— Start DATA RECORDS —
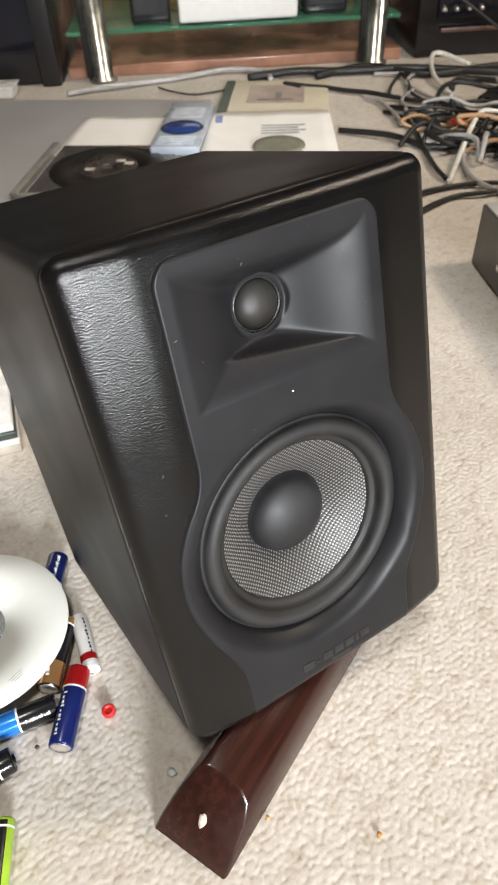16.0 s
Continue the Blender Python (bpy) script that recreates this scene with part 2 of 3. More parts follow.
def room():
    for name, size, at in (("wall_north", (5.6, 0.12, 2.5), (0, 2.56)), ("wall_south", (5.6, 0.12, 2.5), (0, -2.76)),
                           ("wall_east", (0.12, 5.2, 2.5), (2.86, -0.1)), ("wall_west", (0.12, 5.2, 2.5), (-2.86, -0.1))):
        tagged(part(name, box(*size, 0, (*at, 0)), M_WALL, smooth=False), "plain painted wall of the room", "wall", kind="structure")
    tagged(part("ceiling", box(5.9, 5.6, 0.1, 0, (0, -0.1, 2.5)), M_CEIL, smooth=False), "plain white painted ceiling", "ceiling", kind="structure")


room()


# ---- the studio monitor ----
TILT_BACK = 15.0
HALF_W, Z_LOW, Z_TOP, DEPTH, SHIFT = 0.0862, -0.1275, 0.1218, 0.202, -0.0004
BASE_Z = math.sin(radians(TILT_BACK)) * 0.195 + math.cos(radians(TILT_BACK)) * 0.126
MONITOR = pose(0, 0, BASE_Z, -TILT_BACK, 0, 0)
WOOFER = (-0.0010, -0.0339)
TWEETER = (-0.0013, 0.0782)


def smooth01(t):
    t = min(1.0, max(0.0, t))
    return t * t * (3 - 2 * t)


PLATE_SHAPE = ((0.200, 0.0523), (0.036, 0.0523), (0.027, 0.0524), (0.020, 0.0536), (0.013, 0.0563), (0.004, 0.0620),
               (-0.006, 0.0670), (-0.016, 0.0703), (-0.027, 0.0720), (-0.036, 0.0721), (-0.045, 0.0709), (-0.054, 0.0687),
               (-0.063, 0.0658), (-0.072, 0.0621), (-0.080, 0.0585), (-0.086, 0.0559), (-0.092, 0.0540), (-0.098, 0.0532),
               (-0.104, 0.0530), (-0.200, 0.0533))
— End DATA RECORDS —
— Start DATA RECORDS —
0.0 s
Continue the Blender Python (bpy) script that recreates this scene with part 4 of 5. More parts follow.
— End DATA RECORDS —
— Start DATA RECORDS —
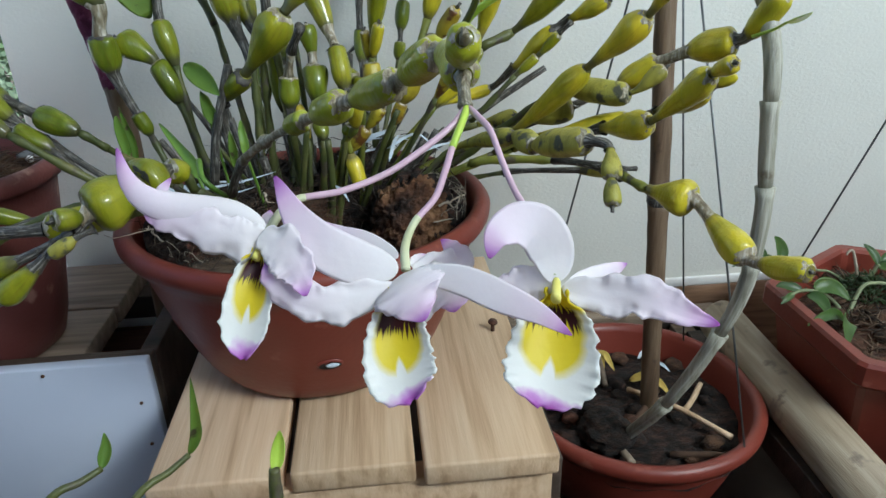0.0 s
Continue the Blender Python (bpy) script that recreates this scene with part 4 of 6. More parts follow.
— End DATA RECORDS —
**WRITTEN EXERCISE:** In the material above, find each line that contains the word "script", and select it.

**FINAL ANSWER:**
Continue the Blender Python (bpy) script that recreates this scene with part 2 of 3. More parts follow.
Continue the Blender Python (bpy) script that recreates this scene with part 4 of 5. More parts follow.
Continue the Blender Python (bpy) script that recreates this scene with part 4 of 6. More parts follow.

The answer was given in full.